La guerra moderna no siempre se libra con misiles ni con tanques. El caso de Hezbolá y el cerco financiero impuesto por Estados Unidos e Israel al Líbano revela una arquitectura sofisticada de asfixia económica que permite, sin disparar una bala, alterar el destino de naciones enteras.
En esta guerra, el efectivo se convierte en un instrumento de insurrección y subsistencia. Es tangible, no rastreable, y por tanto representa una amenaza para los regímenes de control financiero que hoy y siempre rigen desde Occidente. Los dólares en efectivo que cruzan fronteras no son sólo divisas, son oxígeno para quienes se resisten al cerco. El efectivo no necesita de intermediarios ni deja huellas digitales. Por eso se persigue.
Pero el efectivo es apenas un símbolo primario de autonomía. La verdadera estructura que se desea controlar es la digitalización de todo el dinero y la mediación de toda transacción a través de nodos fiscalizables. Es aquí donde el blockchain y las criptomonedas entran como nuevas arenas de conflicto. Lejos de la retórica libertaria con que nacieron, las criptomonedas están siendo cooptadas o atacadas en su raíz, no por lo que hacen, sino por lo que permiten evitar: la centralización absoluta del poder monetario. Los esfuerzos de Estados Unidos por rastrear los puntos de conversión entre moneda fiduciaria y criptodivisas, o por cerrar los flujos de entrada en Líbano hacia monedas digitales, muestran que lo que se busca no es sólo castigar a Hezbolá, sino impedir que cualquier actor periférico construya un sistema financiero alternativo.
El blockchain descentralizado representa, una disidencia estructural, su simple existencia amenaza la premisa central del orden financiero global.
El tercer pilar de esta guerra es el control de los bancos centrales, la pieza maestra del ajedrez financiero. Estados Unidos ha demostrado, una vez más, que quien controla el banco central, controla el futuro de una nación. La designación de funcionarios afines, el desplazamiento de operadores incómodos, y la imposición indirecta de políticas monetarias externas han convertido al Banco Central del Líbano en una oficina satélite del Departamento del Tesoro.
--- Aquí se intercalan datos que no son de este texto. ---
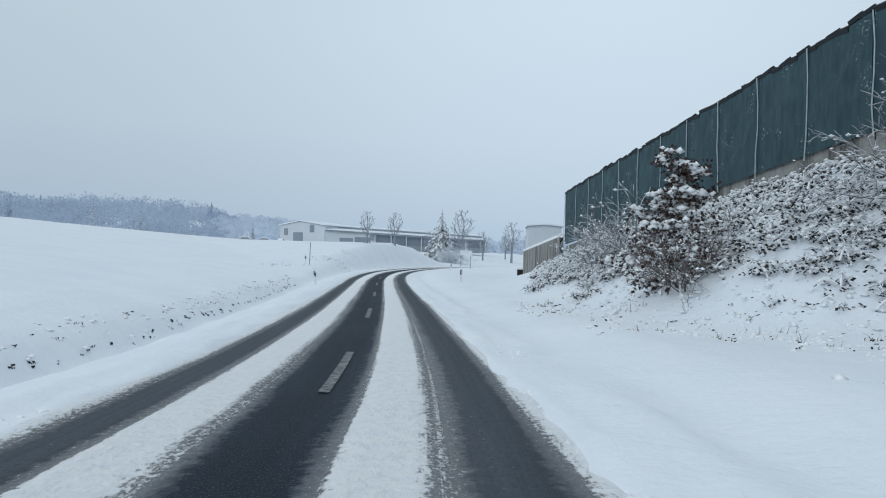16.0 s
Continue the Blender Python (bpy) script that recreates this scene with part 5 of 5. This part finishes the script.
right_spots = []
while len(right_spots) < 27000:
    y, out = sr.uniform(2, 178), 55 * sr.random() ** 1.9
    p = at_side(float(np.interp(y, (0, 30, 100, 160), (3.8, 4.2, 5.2, 6.8))) + out + sr.gauss(0, 0.25), y)
    if sr.random() < 0.30 or thick(*p, 0.05 - 0.45 * math.exp(-out / 6)):
        right_spots.append(p)
scatter("field_sprouts", "dark leaves of a crop poking through the snow", "plants", right_spots, sprout, M_SOIL, 1)
scatter("soil_clods", "dark soil clods poking through the snow of the field", "soil", right_spots[::6], lambda s, r, x, y, z: clod(s, r, x + 0.03, y, z, (0.008, 0.020)), M_SOIL, 11)
ditch_spots, y = [], 88.0
while y < 242:
    y += sr.uniform(0.15, 0.75) * float(np.interp(y, (88, 100, 145, 155, 175, 180, 242), (2.5, 1.0, 0.8, 0.25, 0.25, 1.6, 1.8)))
    u, n = -5.72 + sr.gauss(0, 0.05), sr.randint(2, 7)
    ditch_spots += [at_side(u + sr.gauss(0, 0.04), y + sr.gauss(0, 0.06)) for _ in range(n)]
slope_spots = [at_side(-6.0 - abs(sr.gauss(0, 0.45)), sr.uniform(80, 245)) for _ in range(1500)]
left_spots = [p for p in (at_side(-5.2 - 26 * sr.random() ** 2, sr.uniform(2, 200)) for _ in range(1500)) if thick(*p, 0.45)]
scatter("ditch_tussocks", "dark grass tufts along the snowed-in ditch", "grass", ditch_spots[::12] + slope_spots[::20] + left_spots[::6], tussock, M_TUSSOCK, 2)
# Dark clods also stand in for shaded hollows under the ditch edge.
scatter("ditch_marks", "dark clods for earth and shaded hollows along the snowed-in ditch", "soil", ditch_spots + slope_spots[1::4], lambda s, r, x, y, z: [clod(s, r, x - 0.02 * k, y + 0.06 * k, z - 0.01, (0.014, 0.034)) for k in range(2)], M_SOIL, 12)
scatter("ditch_snow", "small snow caps on the tufts by the ditch", "snow", [(x - 0.14, y) for x, y in ditch_spots[::4]] + slope_spots[::2], lambda s, r, x, y, z: s.pad((x + r.gauss(0, 0.07), y + r.gauss(0, 0.07), z + r.uniform(-0.035, 0.01)), r.uniform(0.05, 0.14), r.uniform(0.05, 0.14), r.uniform(0.03, 0.06), r), M_CLUMP, 13)
grass_spots = [p for p in (at_side(5.0 + 40 * sr.random() ** 1.6, sr.uniform(2, 200)) for _ in range(2400)) if thick(*p, 0.1)] + [at_side(-4.9 - abs(sr.gauss(0, 0.9)), sr.uniform(2, 205)) for _ in range(900)]
scatter("dry_grass", "dry grass blades standing out of the snow", "grass", grass_spots, blades, M_STRAW, 3)
bank_spots, low_spots = [], []
while len(bank_spots) < 7600 or len(low_spots) < 2200:
    x, y = sr.uniform(-18, 20), sr.uniform(199, 240)
    top, k = bank(np.array([x]), np.array([y]))
    k, off = float(k[0]), x - float(eased(CENTRE, y))
    if off < 4.5:
        continue
    if (0.25 < k or (0.08 < k and thick(x * 3, y * 3, 0.55 - 1.8 * k))) and k < 0.985 and y < 236 and x < 9:
        bank_spots.append((x, y))
    elif k <= 0.25 and off < 40 and thick(x * 1.7, y * 1.7, 0.1 - k):
        low_spots.append((x, y))
foot_spots = []
while len(foot_spots) < 1300:
    x, y = sr.uniform(-9, 16), sr.uniform(190, 205)
    off = x - float(eased(CENTRE, y))
    if off > 8 and thick(x * 1.3, y * 1.3, 0.45 - 0.03 * off):
        foot_spots.append((x, y))


def twiglet(s, rng, x, y, z):
    for _ in range(2):
        d = Vector((rng.gauss(0, 1), rng.gauss(0, 1), rng.uniform(0.0, 0.7))).normalized() * rng.uniform(0.10, 0.34)
        p = Vector((x + rng.gauss(0, 0.15), y + rng.gauss(0, 0.15), z + rng.uniform(-0.02, 0.12)))
        s.tube([p, p + d * 0.5 + Vector((0, 0, 0.04)), p + d], [0.008, 0.007, 0.004], 3, False)


def leaf_patch(s, rng, x, y, z):
    for _ in range(16):
        k = rng.uniform(0.018, 0.055)
        a = rng.uniform(0, 6.28)
        c = Vector((x + rng.gauss(0, 0.16), y + rng.gauss(0, 0.16), z + rng.uniform(0.0, 0.12)))
        u, v = Vector((math.cos(a), math.sin(a), rng.uniform(-0.7, 0.7))) * k, Vector((-math.sin(a), math.cos(a), rng.uniform(-1, 1))) * k * 0.7
        s.quad(c - u, c - v, c + u, c + v)


def snow_lump(s, rng, x, y, z):
    """Small lumps of snow borne by the leaves and stems."""
    for _ in range(3):
        k = rng.uniform(0.03, 0.09)
        s.pad((x + rng.gauss(0, 0.17), y + rng.gauss(0, 0.17), z + rng.uniform(0.07, 0.24)), k, k * rng.uniform(0.5, 1.0), k * rng.uniform(0.4, 0.8), rng)


# Dark leaves, packed to darken the gaps between the snowy stems.
M_UNDER = snowed("dark_leaves_in_gaps", (0.040, 0.038, 0.036), 0.92, 0.06)
scatter("brambles", "dark arching bramble stems covering the bank", "brambles", bank_spots[::5], cane, M_TWIG, 4)
scatter("undergrowth", "dark dead leaves filling the dark gaps between the snowy brambles", "undergrowth", bank_spots, leaf_patch, M_UNDER, 9)
scatter("bramble_twigs", "thin dark stems among the brambles", "brambles", bank_spots[1::5], twiglet, M_TWIG, 10)
scatter("bramble_snow", "ridges of snow lying along the bramble stems", "snow", bank_spots, laden_cane, M_CLUMP, 5)
scatter("snow_lumps", "lumps of snow lying among the brambles", "snow", bank_spots, snow_lump, M_CLUMP, 14)
scatter("bank_earth", "dark earth and leaves showing on the bank", "soil", low_spots[:1100] + foot_spots[::2], lambda s, r, x, y, z: clod(s, r, x, y, z, (0.012, 0.036)), M_SOIL, 6)
margin_spots = [at_side(7.2 + sr.gauss(0, 0.8) + 1.2 * float(lattice(np.array([y * 0.15]), np.array([5.0]), 61)[0]), y) for y in (sr.uniform(150, 204) for _ in range(300))]
scatter("margin_tufts", "snowy dark grass tufts along the field margin", "grass", margin_spots[::4], tussock, M_TUSSOCK, 17)
scatter("margin_snow", "lumps of snow on the tufts of the field margin", "snow", margin_spots, lambda s, r, x, y, z: s.pad((x + r.gauss(0, 0.08), y + r.gauss(0, 0.08), z + 0.01), r.uniform(0.04, 0.12), r.uniform(0.04, 0.12), r.uniform(0.03, 0.07), r), M_CLUMP, 18)
scatter("bank_tufts", "small dark tufts and leaves on the foot of the bank", "grass", low_spots[300:460] + foot_spots[::10], tussock, M_TUSSOCK, 15)
scatter("foot_snow", "small lumps of snow on the foot of the bank", "snow", low_spots + foot_spots, lambda s, r, x, y, z: s.pad((x + r.gauss(0, 0.1), y + r.gauss(0, 0.1), z - 0.012), r.uniform(0.03, 0.10), r.uniform(0.03, 0.10), r.uniform(0.025, 0.055), r), M_CLUMP, 16)
scatter("bank_grass", "dry stalks on the foot of the bank", "grass", low_spots[:300] + foot_spots[:250], lambda s, r, x, y, z: blades(s, r, x, y, z, (0.06, 0.24)), M_STRAW, 8)
knoll_spots = [(x + sr.gauss(0, 0.9), y + sr.gauss(0, 1.6)) for x, y, n in ((-44.6, 273.4, 60), (-47.2, 286, 30), (-43.2, 258, 20), (-46.0, 300, 20)) for _ in range(n)]
scatter("knoll_grass", "dry grass showing on the snowy side of the knoll", "grass", knoll_spots, lambda s, r, x, y, z: blades(s, r, x, y, z, (0.10, 0.30)), M_STRAW, 19)
edge_spots = []
outer = np.array(TRACKS)
for _ in range(9000):
    y, off = sr.uniform(-2, 215), abs(sr.gauss(0, 0.30))
    edge_spots.append(at_side(float(np.interp(y, outer[:, 0], outer[:, 12])) + 0.16 + off if sr.random() < 0.6 else float(np.interp(y, outer[:, 0], outer[:, 1])) - 0.16 - off, y))
scatter("snow_crumbs", "crumbs of ploughed snow along the road edge", "snow", edge_spots, lambda s, r, x, y, z: s.pad((x, y, z + 0.02), r.uniform(0.02, 0.07), r.uniform(0.02, 0.07), r.uniform(0.015, 0.035), r), M_CLUMP, 7)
Ya no se trata de devaluar la moneda para imponer reformas estructurales, sino de restringir directamente el acceso a cuentas bancarias, cerrar entidades solidarias como Al-Qard al-Hassan, y destruir las alternativas crediticias comunitarias. En otras palabras: sofocar toda forma de economía no alineada.
El control de los bancos centrales no es sólo técnico, es simbólico. Representa la colonización del alma financiera de un país. Cuando una nación no puede emitir, mover o recibir su propio dinero sin permiso externo, ha dejado de ser soberana. Cuando una resistencia armada se ve forzada a operar con maletas de billetes, criptomonedas ocultas o cooperativas amenazadas de cierre, lo que se busca no es su derrota física, sino su aniquilación social.
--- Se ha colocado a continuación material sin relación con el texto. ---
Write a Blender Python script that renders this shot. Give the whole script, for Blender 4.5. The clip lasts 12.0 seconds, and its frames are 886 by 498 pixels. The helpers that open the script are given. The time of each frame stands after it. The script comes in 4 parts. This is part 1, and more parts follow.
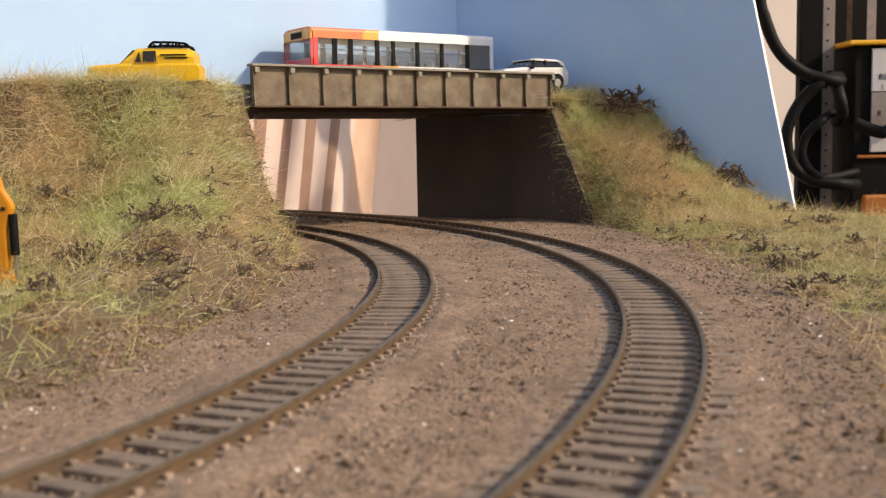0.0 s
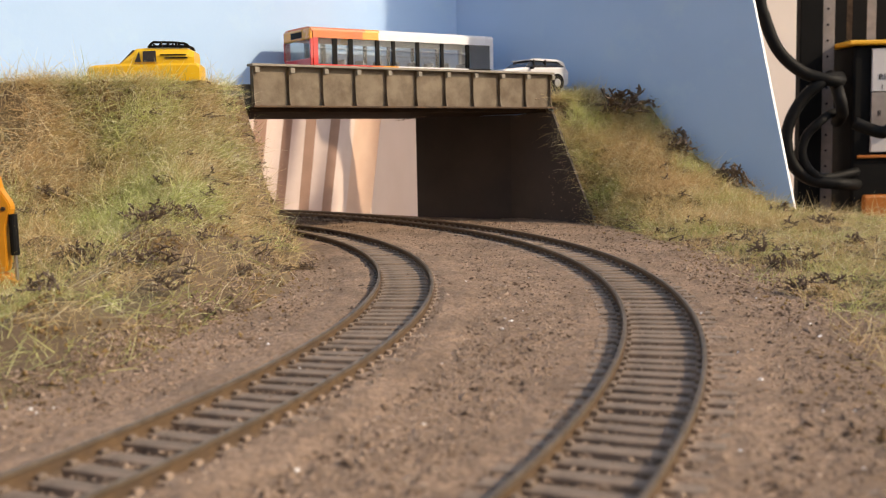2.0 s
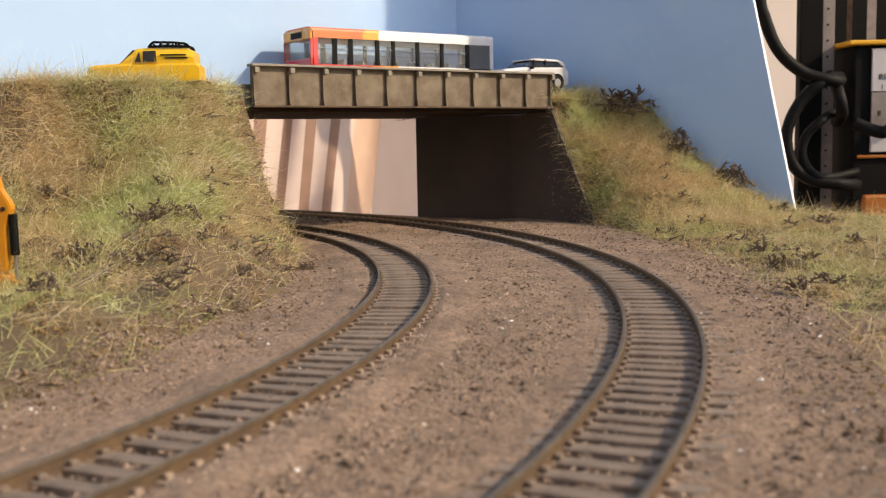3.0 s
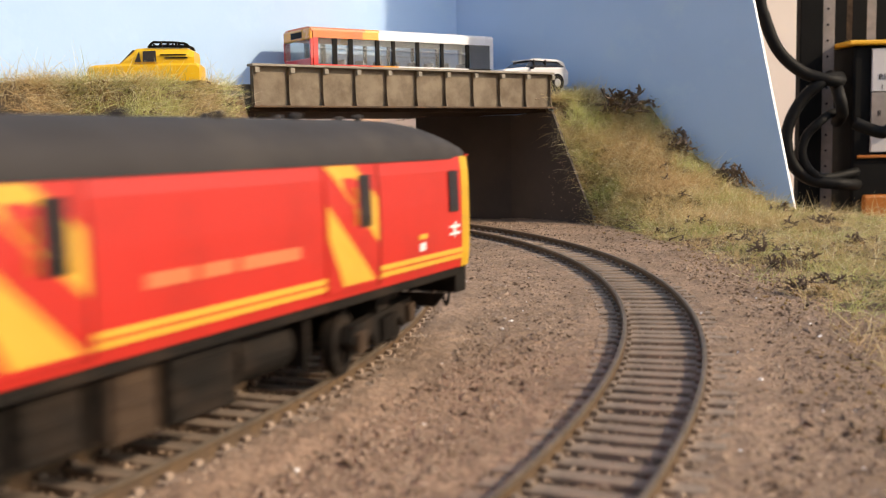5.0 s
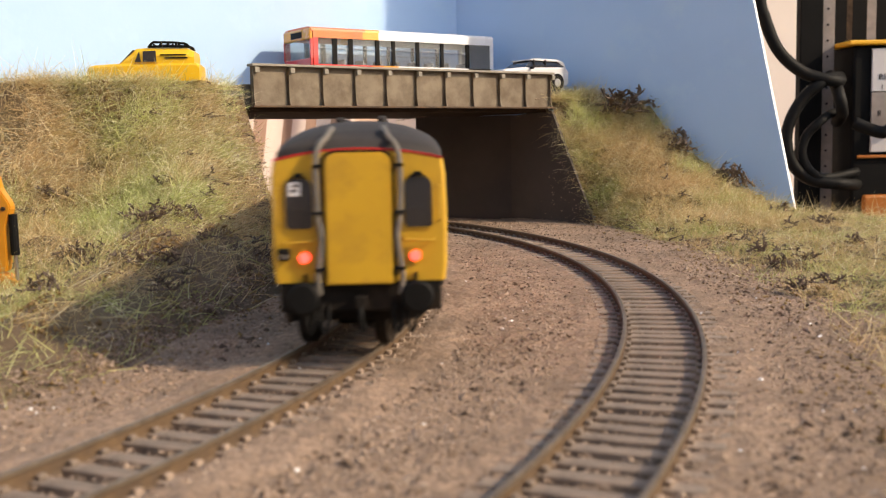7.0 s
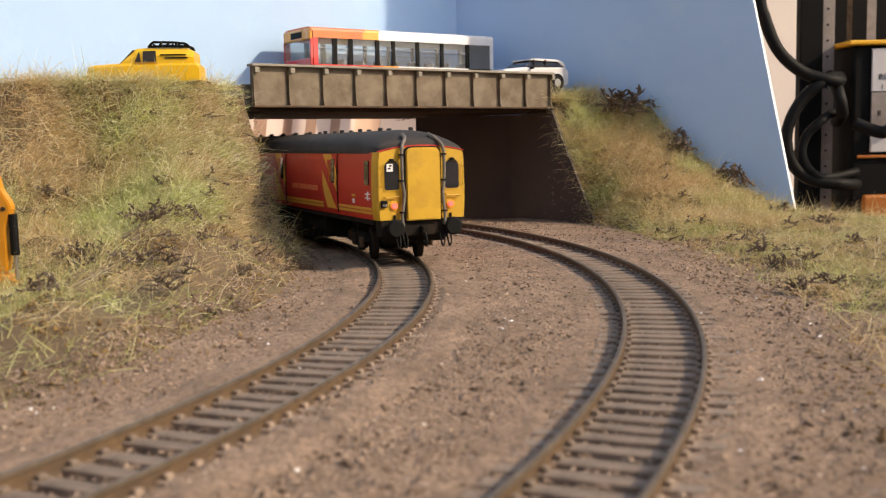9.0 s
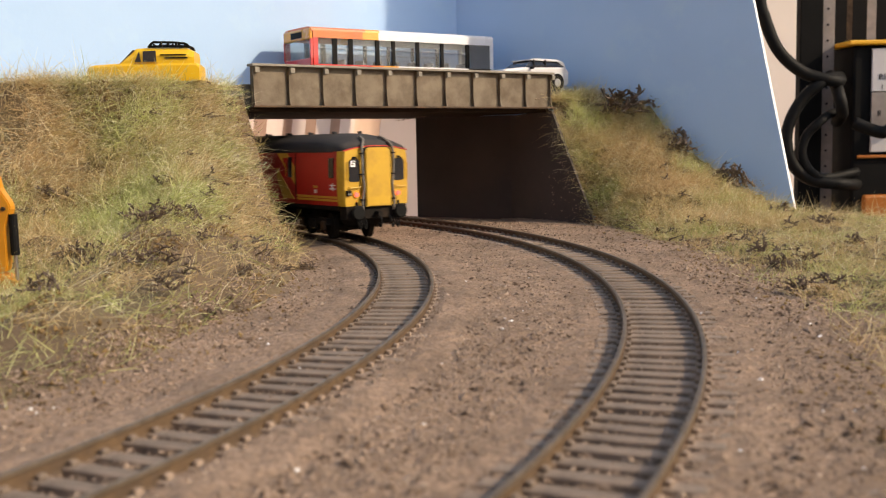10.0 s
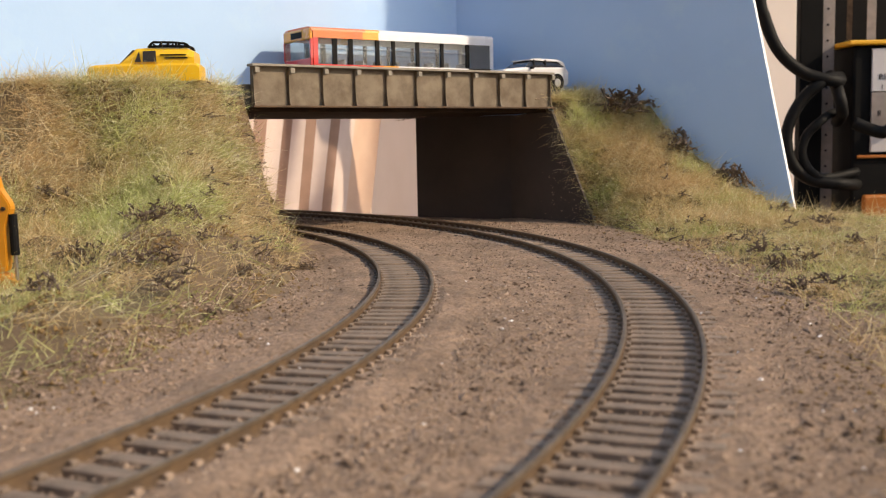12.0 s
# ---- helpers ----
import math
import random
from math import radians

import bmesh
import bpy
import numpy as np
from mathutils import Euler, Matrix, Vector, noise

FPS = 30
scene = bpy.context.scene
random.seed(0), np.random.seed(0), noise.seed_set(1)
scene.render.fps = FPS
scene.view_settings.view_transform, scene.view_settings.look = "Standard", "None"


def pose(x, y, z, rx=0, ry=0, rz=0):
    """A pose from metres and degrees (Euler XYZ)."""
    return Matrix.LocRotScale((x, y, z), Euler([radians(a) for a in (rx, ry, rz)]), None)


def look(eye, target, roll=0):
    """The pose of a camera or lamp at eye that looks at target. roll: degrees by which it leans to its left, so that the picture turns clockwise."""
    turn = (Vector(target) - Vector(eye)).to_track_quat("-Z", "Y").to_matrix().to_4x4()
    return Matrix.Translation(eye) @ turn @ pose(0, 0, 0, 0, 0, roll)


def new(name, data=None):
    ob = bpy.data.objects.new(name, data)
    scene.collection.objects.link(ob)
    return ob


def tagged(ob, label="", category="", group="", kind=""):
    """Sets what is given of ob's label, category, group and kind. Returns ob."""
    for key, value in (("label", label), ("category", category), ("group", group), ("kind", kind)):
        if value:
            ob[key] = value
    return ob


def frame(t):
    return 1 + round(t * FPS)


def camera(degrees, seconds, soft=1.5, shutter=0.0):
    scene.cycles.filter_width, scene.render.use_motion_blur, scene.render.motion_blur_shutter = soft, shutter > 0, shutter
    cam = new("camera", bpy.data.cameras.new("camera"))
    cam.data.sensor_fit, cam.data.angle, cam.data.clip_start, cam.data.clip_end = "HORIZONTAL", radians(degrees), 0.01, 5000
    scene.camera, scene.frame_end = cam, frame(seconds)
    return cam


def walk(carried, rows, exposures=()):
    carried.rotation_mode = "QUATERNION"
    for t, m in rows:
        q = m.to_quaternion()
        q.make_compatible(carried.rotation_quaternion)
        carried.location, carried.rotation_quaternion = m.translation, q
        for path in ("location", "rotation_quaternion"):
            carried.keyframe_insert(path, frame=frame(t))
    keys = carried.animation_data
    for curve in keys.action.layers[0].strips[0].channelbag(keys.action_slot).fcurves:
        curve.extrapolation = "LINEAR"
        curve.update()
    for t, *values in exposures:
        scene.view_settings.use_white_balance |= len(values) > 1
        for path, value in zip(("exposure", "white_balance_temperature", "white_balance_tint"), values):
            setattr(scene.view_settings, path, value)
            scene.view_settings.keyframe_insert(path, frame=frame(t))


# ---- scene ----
import functools
# camera: a fixed low stand beside the curve of a small-scale railway (rail gauge 16.5 mm)
RAIL_TOP = 0.0045
EYE = (0.0, 0.0, 0.0441 + RAIL_TOP)
cam = camera(46.9, 12.0, soft=1.1, shutter=1.0)
CAM_POSE = pose(*EYE) @ pose(0, 0, 0, 90 - 5.968, 0, 0) @ pose(0, 0, 0, 0, 0, -1.095)
walk(cam, [(0.0, CAM_POSE), (12.0, CAM_POSE)], [(t, e, 8000, 11) for t, e in ((0.0, 0.92), (3.2, 0.92), (5.1, 1.06), (5.5, 1.09), (6.5, 1.14), (7.0, 1.17), (7.3, 1.17), (8.8, 1.03), (9.2, 1.00), (9.5, 0.98), (10.5, 0.94), (12.0, 0.92))])
cam.data.dof.use_dof = True
cam.data.dof.focus_distance = 0.43
cam.data.dof.aperture_fstop = 36.0

# two concentric curves, left (inner) and right (outer) track
C1, R1 = Vector((-0.4503, 0.3177)), 0.4380
C2, R2 = Vector((-0.4241, 0.3267)), 0.4837
ROAD = 0.0780          # level of the road on the bridge
BA, BB = Vector((-0.0913, 0.49)), Vector((0.0640, 0.60))     # ends of the near girder
BDIR = (BB - BA).normalized()
BNOR = Vector((-BDIR.y, BDIR.x))
CORNER = Vector((0.0117, 0.684))
PANEL_END = Vector((0.207, 0.565))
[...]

Este modelo de asfixia —efectivo, blockchain, banco central— no es exclusivo del Líbano. Es una plantilla. Hoy se aplica a Hezbolá, mañana puede aplicarse a cualquier organización o país en el mundo, incluso dentro de sociedades democráticas, que desafíen los términos del sistema financiero dominante. Bajo la máscara de la seguridad y la lucha contra el terrorismo.
¿El efectivo? Es libertad en papel. ¿El blockchain? Es un lenguaje cifrado de resistencia. ¿El banco central? Es el trono desde el cual se puede asfixiar o resucitar a un país. El caso del Líbano no es una excepción: es una advertencia.